= Directive =
Print all of the lines exactly. Any picture among them stays out.

= Data provided =
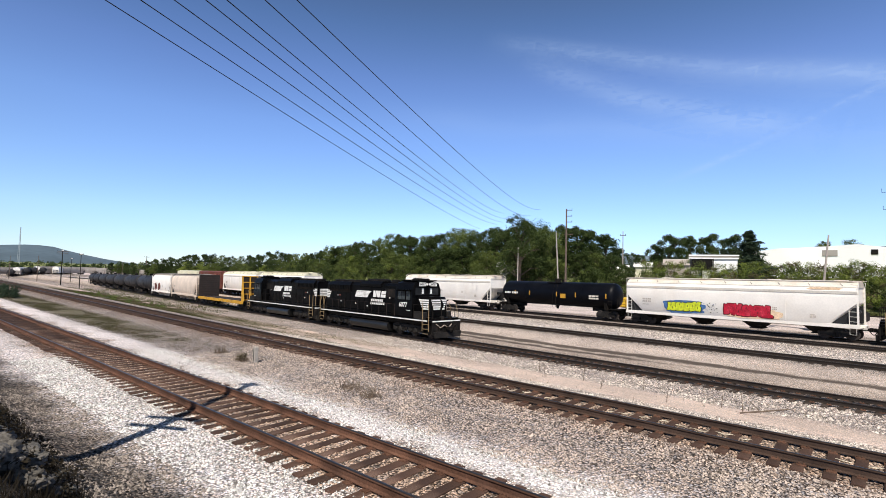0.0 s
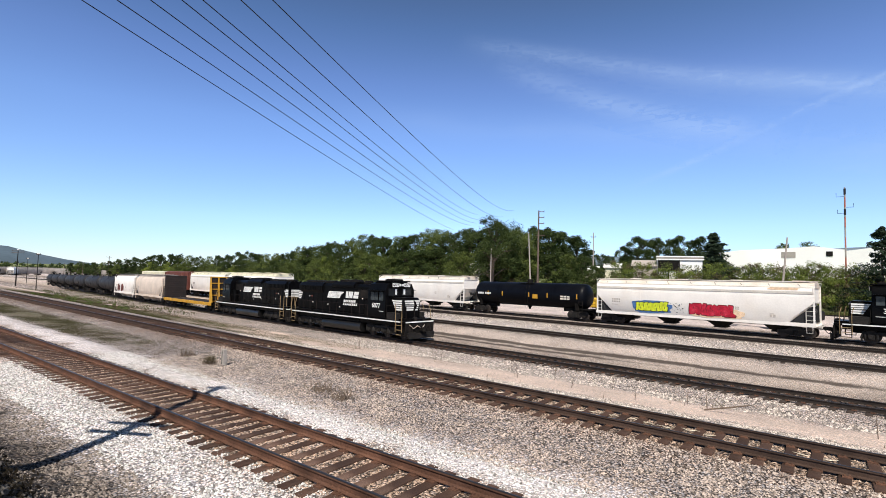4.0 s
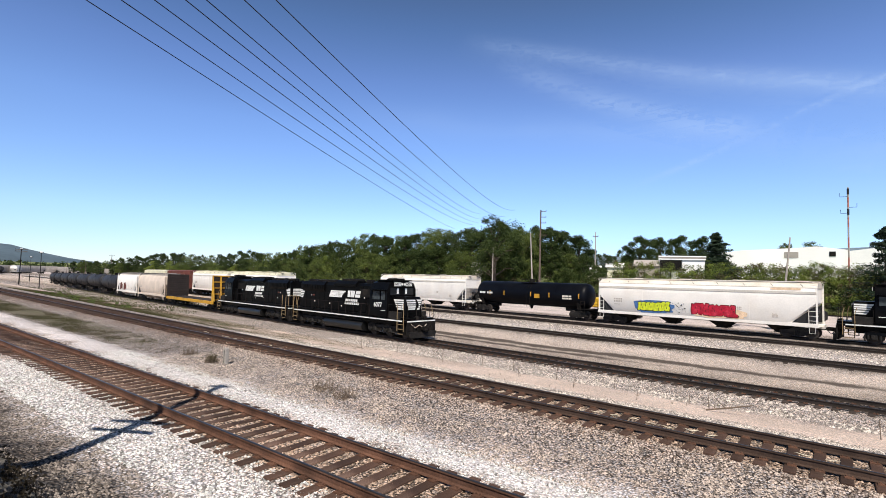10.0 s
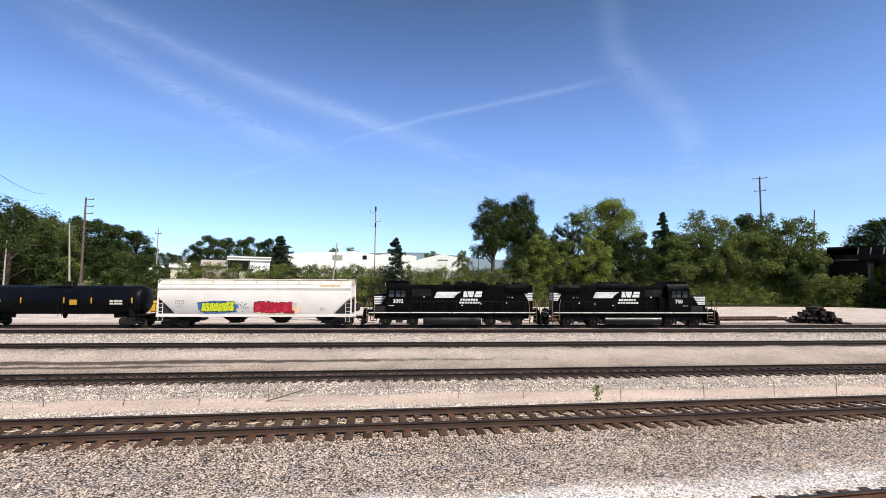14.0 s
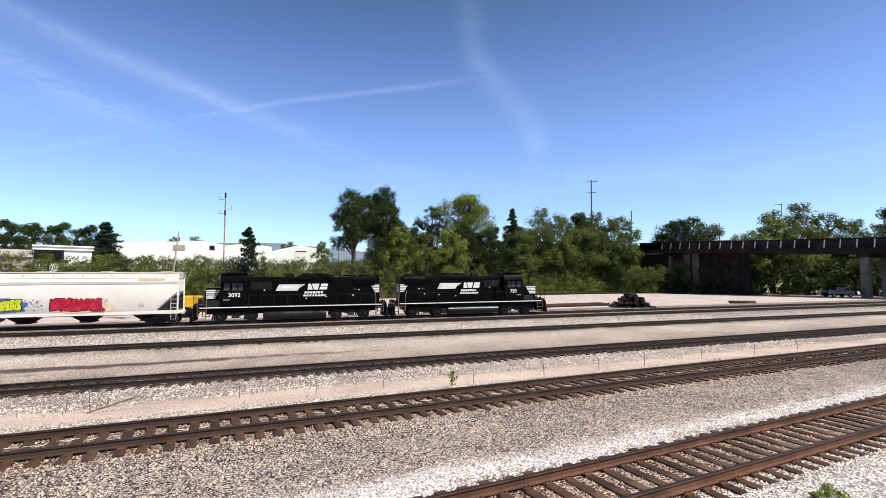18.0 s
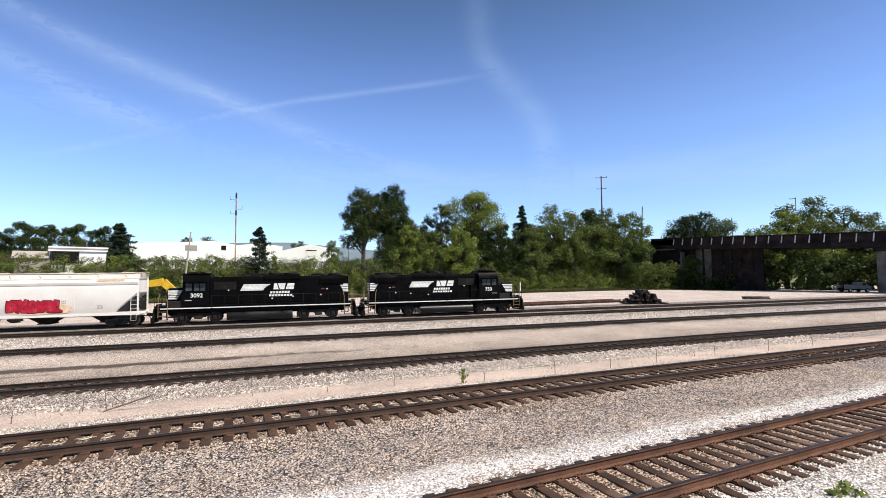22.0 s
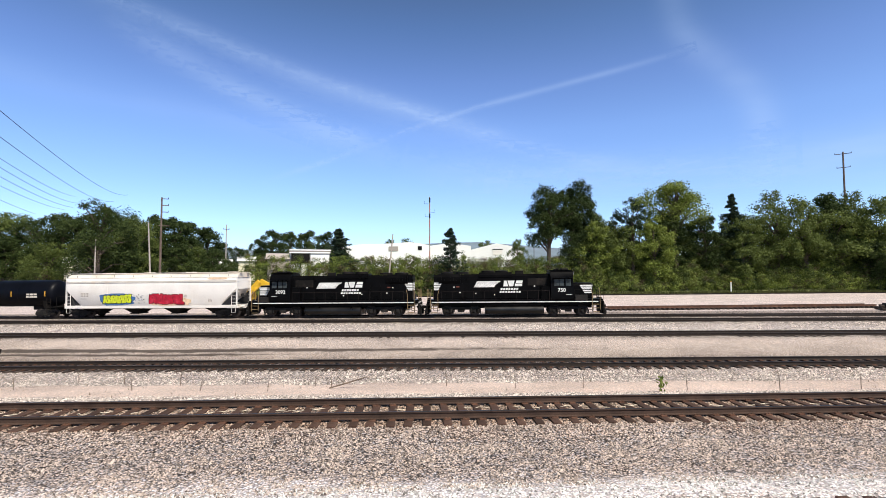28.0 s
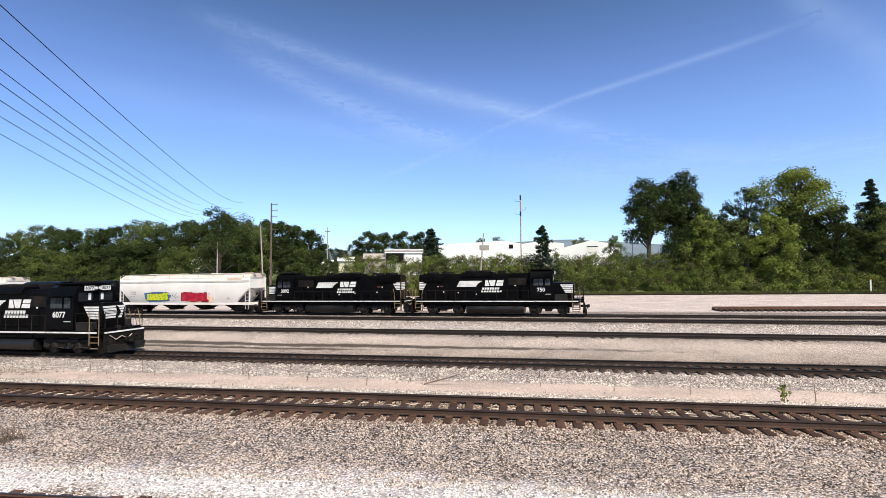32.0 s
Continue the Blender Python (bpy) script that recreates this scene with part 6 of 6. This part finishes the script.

= Answer in full =
0.0 s
4.0 s
10.0 s
14.0 s
18.0 s
22.0 s
28.0 s
32.0 s
Continue the Blender Python (bpy) script that recreates this scene with part 6 of 6. This part finishes the script.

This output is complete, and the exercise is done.